三島由紀夫と私
あれほどピュアで澄んで何か透明な虚無感を抱えている目を見たことがない。エロティズムに目覚め、肉体的な美を求め、闘争が他人をオブジェとと見ずに、自己と他を分けているものであるとする考え方。
東大全共闘との論争は実に愉快なものであり、学生側の物に対する関係性の変更が学生運動の肝であると言った時は、日本語の扱い方と洞察力に感嘆した。
そして、日本が歩んでいくであろう姿を見事に形容していた。一言で言うとつまらない日本である。もちろん個々においてはそうではないかもしれない。ただ水飴のようにべったりとした憂いがあるということを言っている。

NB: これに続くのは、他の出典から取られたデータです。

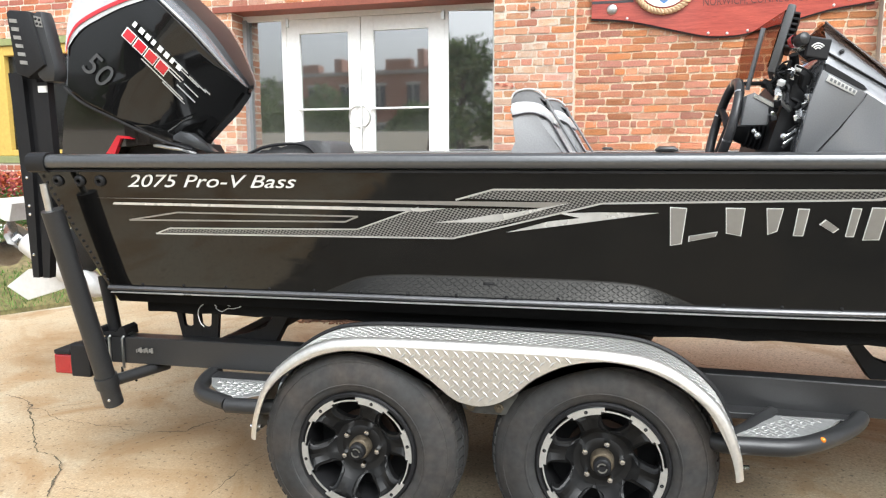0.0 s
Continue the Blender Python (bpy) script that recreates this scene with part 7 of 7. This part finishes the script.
def scatter(name, mt, label, category, spots, count, ln, w, seed, up=0.0):
    """Leaves in clumps: spots are (centre, radius, height squash)."""
    rng = random.Random(seed)
    vs, fs = [], []
    for _ in range(count):
        c, r, sq = rng.choice(spots)
        o = rand_dir(rng) * r * rng.uniform(0.6, 1.0)
        p = Vector(c) + Vector((o.x, o.y, o.z * sq))
        d = (o.normalized() + rand_dir(rng) * 0.9 + Vector((0, 0, up))).normalized()
        leaf(vs, fs, p, d, rand_dir(rng), ln * rng.uniform(0.6, 1.3), w * rng.uniform(0.6, 1.3))
    me = bpy.data.meshes.new(name)
    me.from_pydata(vs, [], fs)
    me.materials.append(mt)
    return tagged(new(name, me), label, category, kind="stuff")


rng = random.Random(17)
bm = bmesh.new()
BANK_N = 14


def bank(x, y):
    """Height of the planted bank that climbs to the wall."""
    f0 = 2.25 if x < -4.55 else 2.40 + (x + 4.55) * 1.5
    return 0.012 + 0.62 * min(1.0, max(0.0, (y - f0) / (4.35 - f0 + 0.3)))


rows_ = []
for i in range(19):
    x = -9 + 5.75 * i / 18
    f0 = 2.25 if x < -4.55 else 2.40 + (x + 4.55) * 1.5
    rows_.append([bm.verts.new((x, f0 + (4.7 - f0) * j / BANK_N, bank(x, f0 + (4.7 - f0) * j / BANK_N) + 0.012 * noise.noise(Vector((x * 5, j * 1.3, 0))) * (j > 0))) for j in range(BANK_N + 1)])
for a, b in zip(rows_, rows_[1:]):
    for j in range(BANK_N):
        bm.faces.new((a[j], b[j], b[j + 1], a[j + 1]))
skirt = [r[0] for r in rows_]
low_ = [bm.verts.new((v.co.x, v.co.y, -0.05)) for v in skirt]
for i in range(len(skirt) - 1):
    bm.faces.new((skirt[i], low_[i], low_[i + 1], skirt[i + 1]))
tagged(part("lawn_soil", bm, material("lawn_soil", (0.13, 0.12, 0.045), 0.95, vary=0.3, grain=25, blotch=2.5, bump=0.8, second=(0.2, 0.14, 0.08), second_amount=0.8)), "worn lawn soil beside the wall", "lawn", kind="structure")
vs, fs = [], []
for _ in range(9000):
    x, y = rng.uniform(-7.5, -3.4), rng.uniform(2.4, 4.3)
    if y < 2.4 + max(0, (x + 4.5)) * 1.55:
        continue
    if noise.noise(Vector((x * 1.3, y * 1.3, 0))) < -0.12:
        continue
    h = rng.uniform(0.02, 0.07)
    a = rng.uniform(0, 6.3)
    k = len(vs)
    b = Vector((math.cos(a), math.sin(a), 0)) * 0.006
    t = Vector((rng.uniform(-1, 1), rng.uniform(-1, 1), 0)) * h * 0.5
    g0 = bank(x, y)
    vs += [Vector((x, y, g0)) - b, Vector((x, y, g0)) + b, Vector((x, y, g0 + h)) + t]
    fs += [(k, k + 1, k + 2)]
me = bpy.data.meshes.new("grass")
me.from_pydata(vs, [], fs)
me.materials.append(GRASS)
tagged(new("grass", me), "short green lawn grass in tufts", "grass", kind="stuff")
bush = [((-5.9 + 0.35 * k, 4.08 + 0.05 * math.sin(k * 2), 0.98 + 0.05 * math.cos(k * 1.7)), 0.24, 1.0) for k in range(7)]
scatter("shrub_leaves", LEAF_RED, "low shrub with red and orange autumn leaves", "shrub", bush, 4200, 0.05, 0.016, 31)
scatter("shrub_leaves", LEAF_GREEN, "green leaves low in the shrub bed", "shrub", [((c[0], c[1] - 0.05, c[2] - 0.15), r, s) for c, r, s in bush], 2200, 0.05, 0.016, 32)
scatter("flower_petals", PETAL, "white flowers at the edge of the bed", "flowers", [((-5.6 + 0.3 * k, 3.72, 0.55), 0.16, 0.6) for k in range(7)], 500, 0.03, 0.012, 33)
scatter("leafy_plants", LEAF_GREEN, "low leafy bedding plants", "plants", [((-5.6 + 0.3 * k, 3.74, 0.52), 0.2, 0.5) for k in range(7)], 1200, 0.04, 0.012, 34)

# ---- what lies behind the camera and shows in the glass ----
RED_FAR = material("street_brick", (0.36, 0.20, 0.15), 0.9, vary=0.1, grain=9, blotch=0.5)
STREET_GLASS = material("street_glass", (0.06, 0.065, 0.075), 0.15, vary=0.2, grain=2)
street = thing("red_brick_block", "red brick block across the street with pediment and cornice", "building", pose(-20, -44, 0))
bm = bmesh.new()
box(bm, -9.5, 12, -10, 0, 0, 7.4)
prism(bm, [(-3.2, 7.4), (6.2, 7.4), (6.2, 8.5), (2.0, 7.95), (-3.2, 7.7)], lambda a, b, c: Vector((a, c - 1.2, b)), 1.2)
part("block_wall", bm, RED_FAR, street, local=True)
bm = bmesh.new()
box(bm, -9.7, 12.2, -10.2, 0.25, 7.4, 7.7, 0.03)
part("block_cornice", bm, material("street_stone", (0.35, 0.32, 0.3), 0.8, vary=0.06), street, local=True)
for k in range(7):
    for z in (1.6, 4.8):
        bm = bmesh.new()
        x = -8.2 + 3.0 * k
        box(bm, x - 0.55, x + 0.55, -0.02, 0.06, z, z + 1.7, 0.02)
        part("window", bm, STREET_GLASS, street, local=True)
for x in (-7.5, 4.2):
    bm = bmesh.new()
    box(bm, x, x + 1.0, -4, -3, 7.7, 9.0, 0.03)
    part("chimney", bm, RED_FAR, street, local=True)
for x, w_, h_ in ((-9.3, 1.6, 0.7), (-6.2, 0.7, 1.1), (-1.6, 2.2, 0.9), (1.2, 0.6, 1.6), (6.6, 1.2, 1.3), (9.4, 2.0, 0.8)):
    bm = bmesh.new()
    box(bm, x, x + w_, -0.9, 0.1, 7.7, 7.7 + h_, 0.03)
    part("parapet", bm, RED_FAR, street, local=True)
for k in range(7):
    bm = bmesh.new()
    x = -8.2 + 3.0 * k
    for z in (1.6, 4.8):
        box(bm, x - 0.65, x + 0.65, -0.02, 0.10, z - 0.16, z - 0.02, 0.01)
        box(bm, x - 0.62, x + 0.62, -0.02, 0.09, z + 1.72, z + 1.92, 0.01)
        box(bm, x - 0.04, x + 0.04, 0.05, 0.08, z, z + 1.7)
    part("stone_dressing", bm, STONE_LIGHT, street, local=True)
grey = thing("grey_cornice_building", "long brick building with pale upper storey across the street", "building", pose(-40, -50, 0))
bm = bmesh.new()
box(bm, -14, 8, -10, 0, 0, 5.6)
part("block_wall", bm, RED_FAR, grey, local=True)
bm = bmesh.new()
box(bm, -14.1, 8.1, -10, 0.1, 5.6, 7.8, 0.05)
part("upper_storey", bm, STONE, grey, local=True)
for k in range(6):
    bm = bmesh.new()
    x = -12.5 + 3.4 * k
    box(bm, x - 0.9, x + 0.9, -0.02, 0.06, 2.2, 4.4, 0.02)
    part("window", bm, STREET_GLASS, grey, local=True)
bm = bmesh.new()
box(bm, -70, 4, -27.5, -27.0, 0, 2.35, 0.04)
tagged(part("boundary_wall", bm, material("wall_tan", (0.72, 0.68, 0.60), 0.85, vary=0.1, grain=12, blotch=0.7)), "low tan boundary wall along the street", "wall", kind="structure")
bm = bmesh.new()
box(bm, -120, 120, -36, -28, -0.03, -0.022)
tagged(part("road", bm, material("asphalt", (0.05, 0.05, 0.05), 0.9, vary=0.12, grain=60, blotch=0.8)), "grey asphalt street", "road", kind="structure")


LEAF_STREET = material("leaf_street", (0.15, 0.20, 0.075), 0.7, vary=0.15, random_value=0.28, random_hue=0.03, island=True)


def tree(x, y, h, r, seed, n=2600):
    """A tapered trunk with limbs and a ragged crown of leaves."""
    rng = random.Random(seed)
    t = thing("tree", "broad leafy green tree", "tree", pose(x, y, 0), group="street trees")
    bm = bmesh.new()
    tube(bm, smoothed([(0, 0, 0), (0.05, 0.02, h * 0.25), (-0.04, 0.05, h * 0.5), (0.05, 0, h * 0.8)], 3), [0.18 - 0.014 * k for k in range(10)], 10)
    spots = []
    for k in range(14):
        a, zz = rng.uniform(0, 6.3), rng.uniform(0.30, 0.95) * h
        rr = r * math.sin(min(1.0, (zz / h - 0.12) / 0.88) * math.pi) ** 0.6 * rng.uniform(0.4, 0.9)
        end = Vector((rr * math.cos(a), rr * math.sin(a), zz))
        tube(bm, [(0, 0, zz * 0.7), tuple(end * 0.6 + Vector((0, 0, zz * 0.35))), tuple(end)], [0.06, 0.04, 0.015], 6)
        spots.append((end, r * rng.uniform(0.25, 0.45)))
    part("trunk", bm, material("bark_grey", (0.09, 0.07, 0.05), 0.9, vary=0.2), t, local=True, smooth=True)
    vs, fs = [], []
    for _ in range(n):
        c, rr = rng.choice(spots)
        o = rand_dir(rng) * rr * rng.uniform(0.3, 1.0)
        leaf(vs, fs, c + o, (o.normalized() + rand_dir(rng)).normalized(), rand_dir(rng), rng.uniform(0.18, 0.36), rng.uniform(0.07, 0.13))
    me = bpy.data.meshes.new("crown")
    me.from_pydata(vs, [], fs)
    me.materials.append(LEAF_STREET)
    ob = new("crown", me)
    ob.parent = t
    return t


for k, (x, y, h, r) in enumerate(((-1.6, -17.6, 5.3, 2.2), (-3.9, -20.5, 4.0, 1.9), (-25.5, -31, 5.6, 2.6), (-21.6, -33.5, 5.7, 2.3), (-14.6, -34, 3.9, 1.9), (-17.6, -39, 4.4, 2.0), (-31, -33, 5.2, 3.0), (5.5, -20, 10, 3.6), (11, -17, 11, 4.2), (17, -19, 11, 4.2), (23, -16, 11, 4.2), (14, -24, 13, 5.0), (8, -25, 13, 5.0), (20, -25, 13, 5.0))):
    tree(x, y, h, r, 50 + k, 14000 if h > 9 else 4200)
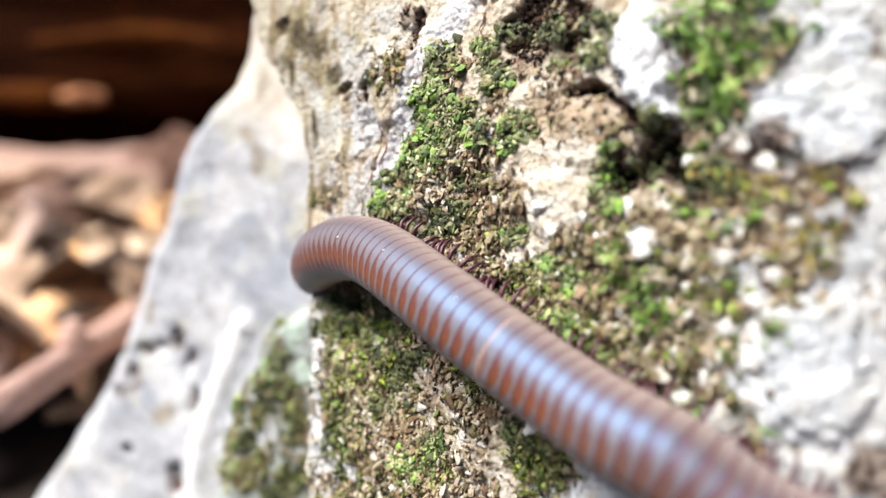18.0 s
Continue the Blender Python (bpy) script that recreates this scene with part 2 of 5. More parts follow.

三島由紀夫から学べることは、美学である。それは単に自己満足的な美学ではなく、その美学を醸成させていき、血肉としてみなぎらせることである。そうしなければ、精神の白痴化が恐ろしく進行してしまい、身体的には生きているが、精神的には抜け殻同然のいてもいなくてもいいような存在に自分自身で追いやってしまいかねない。
三島由紀夫は、そんな人間ばかりがいる世界になる前に自分の美学にのっとり、誰にも精神を売り渡すことのない死に方をしたのだと思う。